Edirne Kamu Hastaneler Birliği Genel Sekreterliği Basın ve İletişim Birimi aracılığıyla açıklamalarda bulunan Uzunköprü Devlet Hastanesi Enfeksiyon Hastalıkları Uzmanı Dr. Necdet Gencan, okul ve yuva çocuklarının enfeksiyonlardan korunmasıyla ilgili bilgi verdi. Dr. Gencan, okul ortamında aynı sınıfta sürekli bir arada olan bir sürü çocuk, sınıf havalandırmalarının yetersiz yapılması, havaların soğuması ile birlikte özellikle viral enfeksiyonların artışı, el yıkamanın olması gerekenden daha az sıklıkta yapılmasının çocuklarda enfeksiyon değiş tokuşu için risk faktörlerini oluşturduğunu söyledi. Gencan, “Kuşkusuz aşılama programlarına uyulması en azından bilinen hastalıklardan çocuklarımızı koruyabilmemiz için gereklidir. Özellikle bulaşıcılığı çok yüksek olan Hepatit A ve suçiçeği hastalıklarına karşı henüz bağışıklığı yapılmamış olan çocuklar, bu hastalıklar açısından risk altındadır. Kuşkusuz aşı ile bağışıklık tercih edilir fakat adı henüz bilinmeyen ya da aşısı henüz bulunmamış bir sürü mikroorganizma olduğunu bilmemiz gerekir” dedi.

Nasıl korunalım?
Uzman Dr. Necdet Gencan, çocuklarda el yıkamanın alışkanlık haline dönüşmesini sağlayacak olanın ebeveynler olduğunu vurgulayarak, “Onlara sözlerden önce davranışlarımızla örnek olduğumuzu düşünürsek, bu konuya hassasiyetle eğilmek gerekir. Çocuğa kişisel hijyenin önemi ve bunu nasıl sağlayabileceği konusunda bilgi verilmeli, okulda kullanabileceği sıvı sabun, kâğıt havlu gibi malzemeler hazır bulundurulmalıdır. Sağlıklı beslenme ve sağlıklı uyku alışkanlığı, mikroplarla savaşın en çetin yaşanacağı okul döneminde, çocuğun bağışıklık sisteminin kuvvetli olmasını sağlar” ifadelerini kullandı.
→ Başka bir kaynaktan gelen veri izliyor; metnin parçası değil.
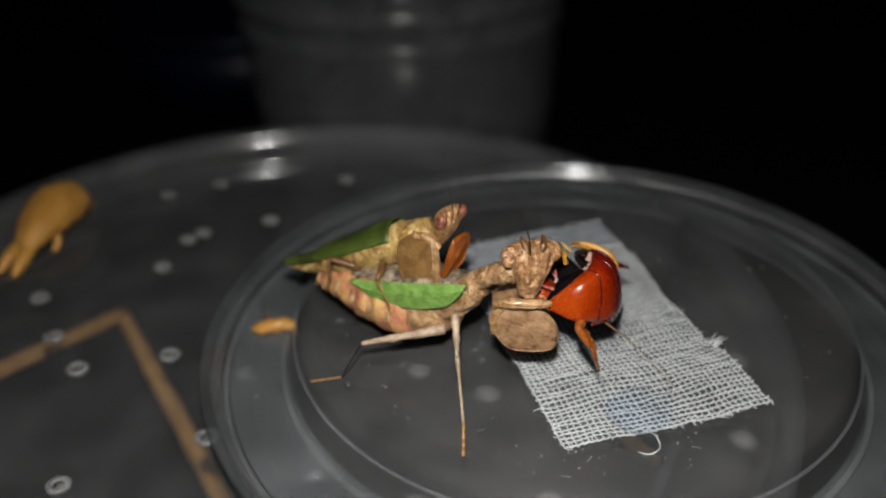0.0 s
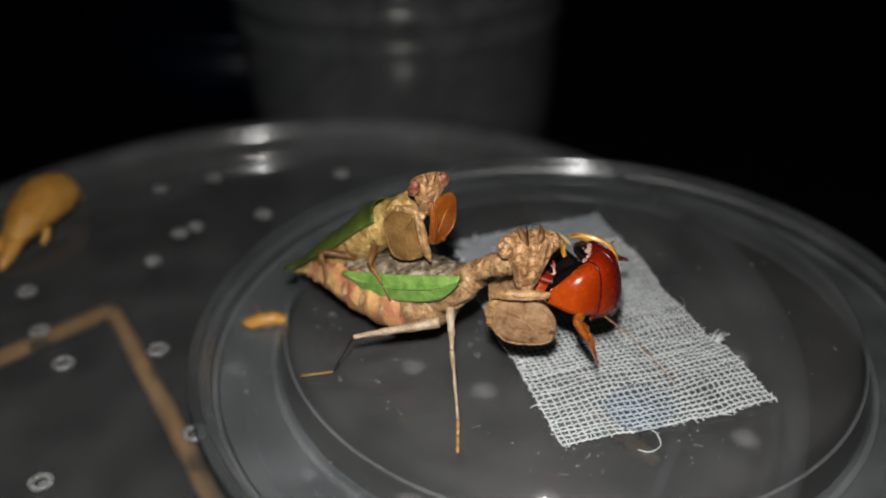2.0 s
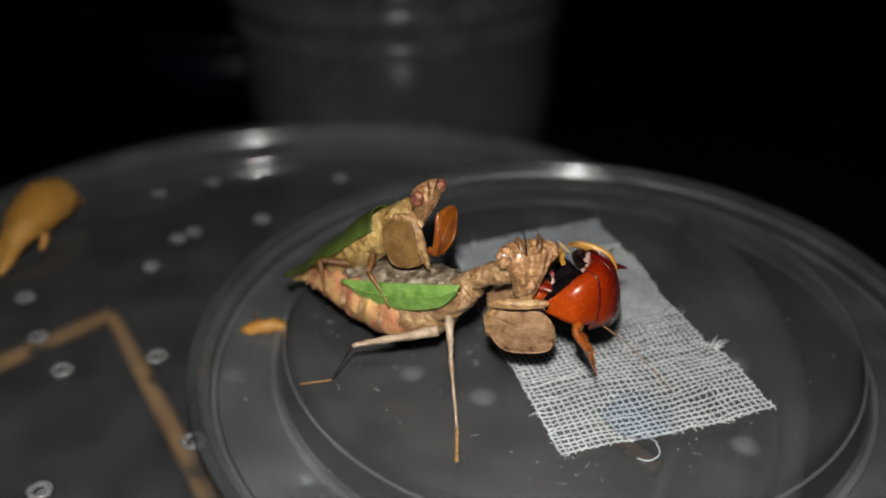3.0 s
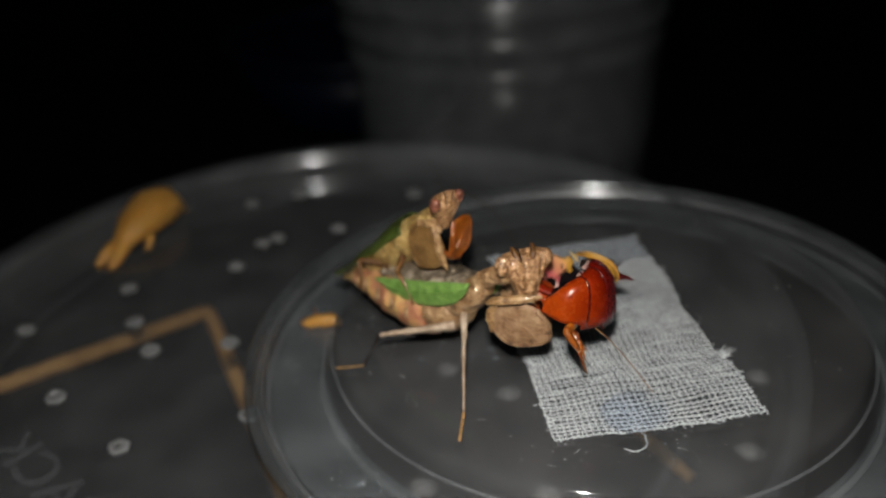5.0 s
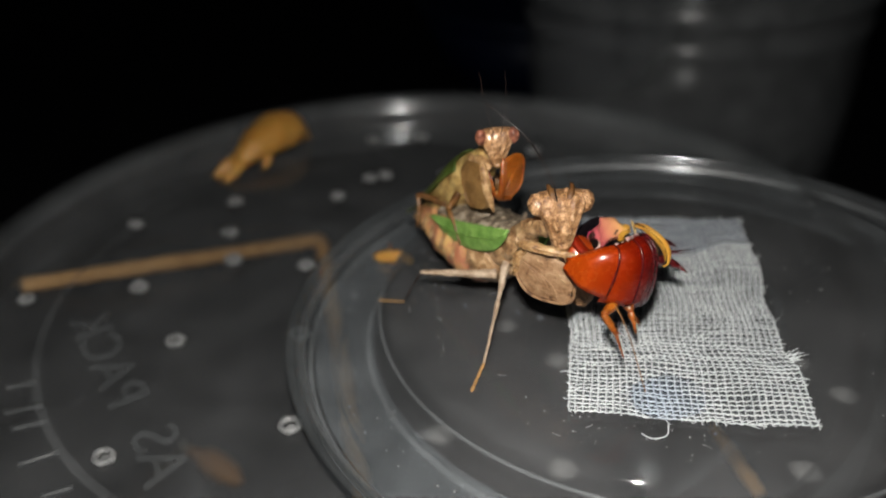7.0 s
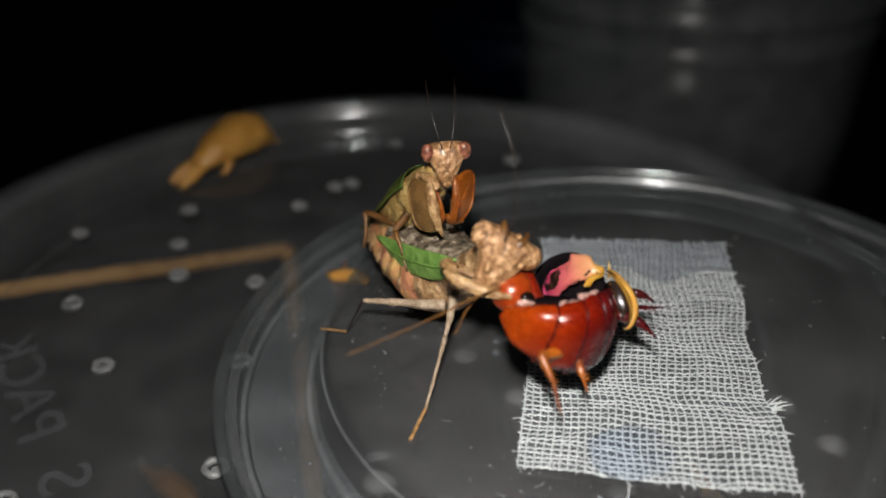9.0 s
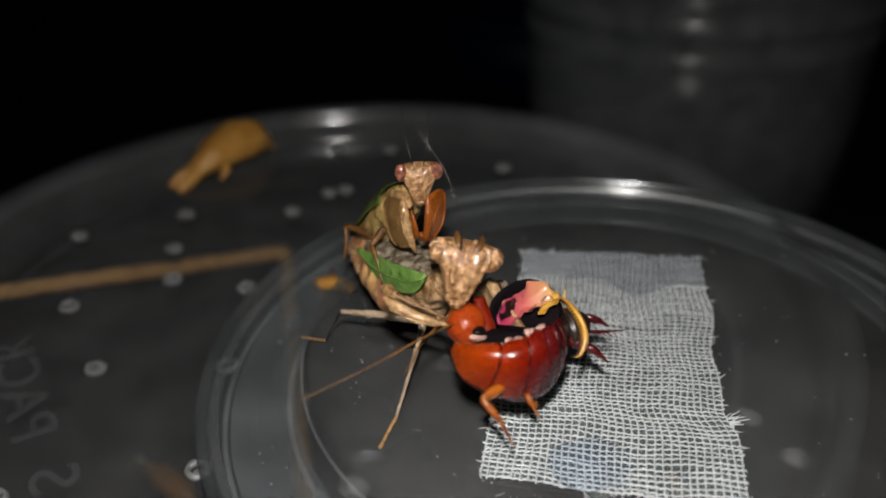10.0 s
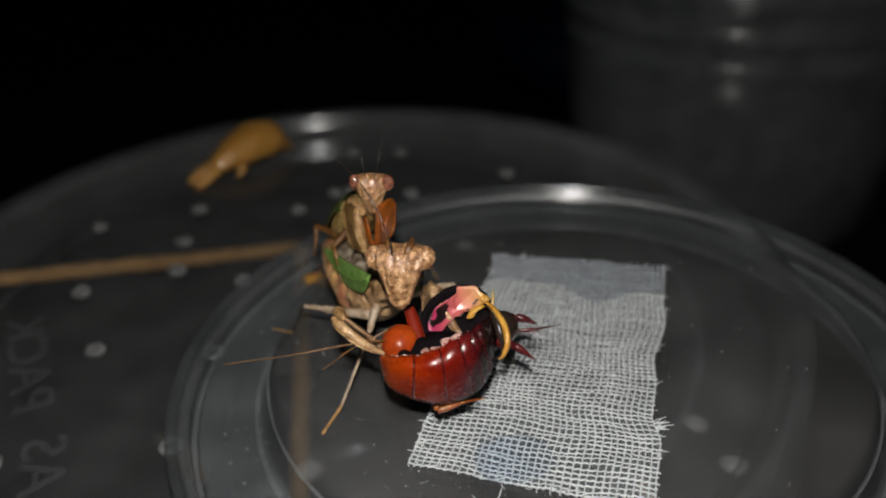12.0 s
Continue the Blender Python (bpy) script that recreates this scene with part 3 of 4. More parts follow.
crumb = thing("insect_crumb", (-3.6, 6.95, -0.68), "orange insect fragment in the groove of the upturned lid", "crumb")
part("crumb_body", tube([(-0.24, -0.1, 0.06, 0.04, 0.03), (-0.1, -0.05, 0.08, 0.09, 0.08), (0.08, 0.04, 0.09, 0.1, 0.09), (0.24, 0.1, 0.07, 0.05, 0.05)], 14, 10, bumps=0.3), HUSK, crumb)
part("crumb_spine", tube([(-0.1, 0.05, 0.12, 0.016), (-0.14, 0.1, 0.16, 0.01), (-0.2, 0.12, 0.17, 0.005)], 6, 6), AMBER, crumb)

leaf = thing("dead_insect", (-7.79, 5.98, -6.09), "dark brown dead insect resting inside the tub", "insect")
part("body", tube([(-0.79, -0.07, -0.02, 0.06), (-0.6, -0.05, 0.0, 0.08), (-0.41, -0.04, 0.02, 0.13), (-0.08, -0.01, 0.04, 0.22), (0.26, 0.02, 0.03, 0.24), (0.6, 0.05, 0.0, 0.15), (0.75, 0.06, -0.02, 0.05)], 24, 14, bumps=0.3), DEADSKIN, leaf, "brown shrivelled body")
part("head", ball((-0.84, -0.07, 0.0), (0.1, 0.09, 0.08), None, 16, 10, 0.2), PALESKIN, leaf, "pale dried head")

for k, (x, y, w) in enumerate(((-0.97, 6.5, 0.036), (-0.93, 6.62, 0.026), (-0.86, 6.36, 0.04), (-0.98, 6.9, 0.03), (-1.1, 6.31, 0.026), (-1.61, 6.06, 0.03))):
    drop = part("water_drop", ball((0, 0, 0), (w, w * 0.9, w * 0.7), None, 14, 10), WATER)
    drop.location = cm((x, y, TOP + w * 0.6))
    tagged(drop, "clear glistening water drop on the plastic", "water drop", "drops beside the mantis")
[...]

Çocuğum hasta, okula gitsin mi?
Çocuğun hastalandığında olanak dahilinde ise okula gitmemesini sağlamanın hem çocuğun hastalık sürecini hızlı geçirmesi hem de okuldaki diğer çocukların sağlıklarını korumak adına önemli olduğuna değinen Gencan, “Ancak çocuğun eğitim sürecinde aksamaya neden olmamak adına bu açıdan bir risk taşıyıp taşımadığına en iyi çocuk doktorunuz karar verecektir” dedi.

En sık sorunlar neler?
Enfeksiyon Hastalıkları Uzmanı Dr. Necdet Gencan, konu ile ilgili en çok sorulan soruları özetleyerek, “Solunum yolu enfeksiyonları; bir sağlık çalışanının en sık duyduğu kısaltmalardan biri olan ÜSYE, çocukların da okul dönemlerinde yakasını bırakmayan bir tanı haline geliyor. Üst solunum yolları enfeksiyonları çocuklarda öksürük sonrası havada asılı kalan damlacıkların nefes ile alınmasıyla ya da yakın temas sonrası gelişir. Genellikle viral, bazen de bakteri kaynaklı olabilir. Bakteriyel enfeksiyonlarda; çocuk daha halsiz, keyifsiz olur, ateş daha yüksek derecelere ulaşabilir ve tedavide antibiyotiklerin de kullanılması gerekebilir. Viral enfeksiyonlarda daha çok semptomatik tedavi dediğimiz ateşi düşürme, tıkalı burunu açma gibi yöntemlere başvurulur. Bunun ayrımını yapacak olan çocuk hekimidir. Önemli olan hasta çocukta komplikasyonlar gelişmeden yani ilk enfeksiyon belirtilerine daha şiddetli başka belirtiler eklenmeden önce doktora başvurulmasıdır. Böylece tedavi süreci daha kısa ve kolay çözülebilir bir sorun olarak kalır. İshal; okul dönemlerinde sık karşılaştığımız bir diğer enfeksiyon çeşididir. Çocuklarda tetkik ile kanıtlanmış bir etken olmadıkça ishale yönelik ilaç kullanımından kaçınılmalıdır. Yine semptomatik tedavi, yani ateşi düşürme, bol sıvı takviyesi, yağlı ve şekerli gıdalardan kaçınılarak oluşturulacak bir diyet programı ishalin iyileşme sürecini hızlandırır. Gıda alerjileri; daha önce çocukta hiç gözlenmemişken, kantin ya da marketten alınan boyalı besinlerle okul çağında ortaya çıkabilir. Bu açıdan ürtiker dediğimiz cilt kızarıklığı, kaşıntısı, kabarması gibi belirtiler ortaya çıktığında çocuğa yediklerinin sorulması, tanı konmasını sağlayabilir” şeklinde konuştu.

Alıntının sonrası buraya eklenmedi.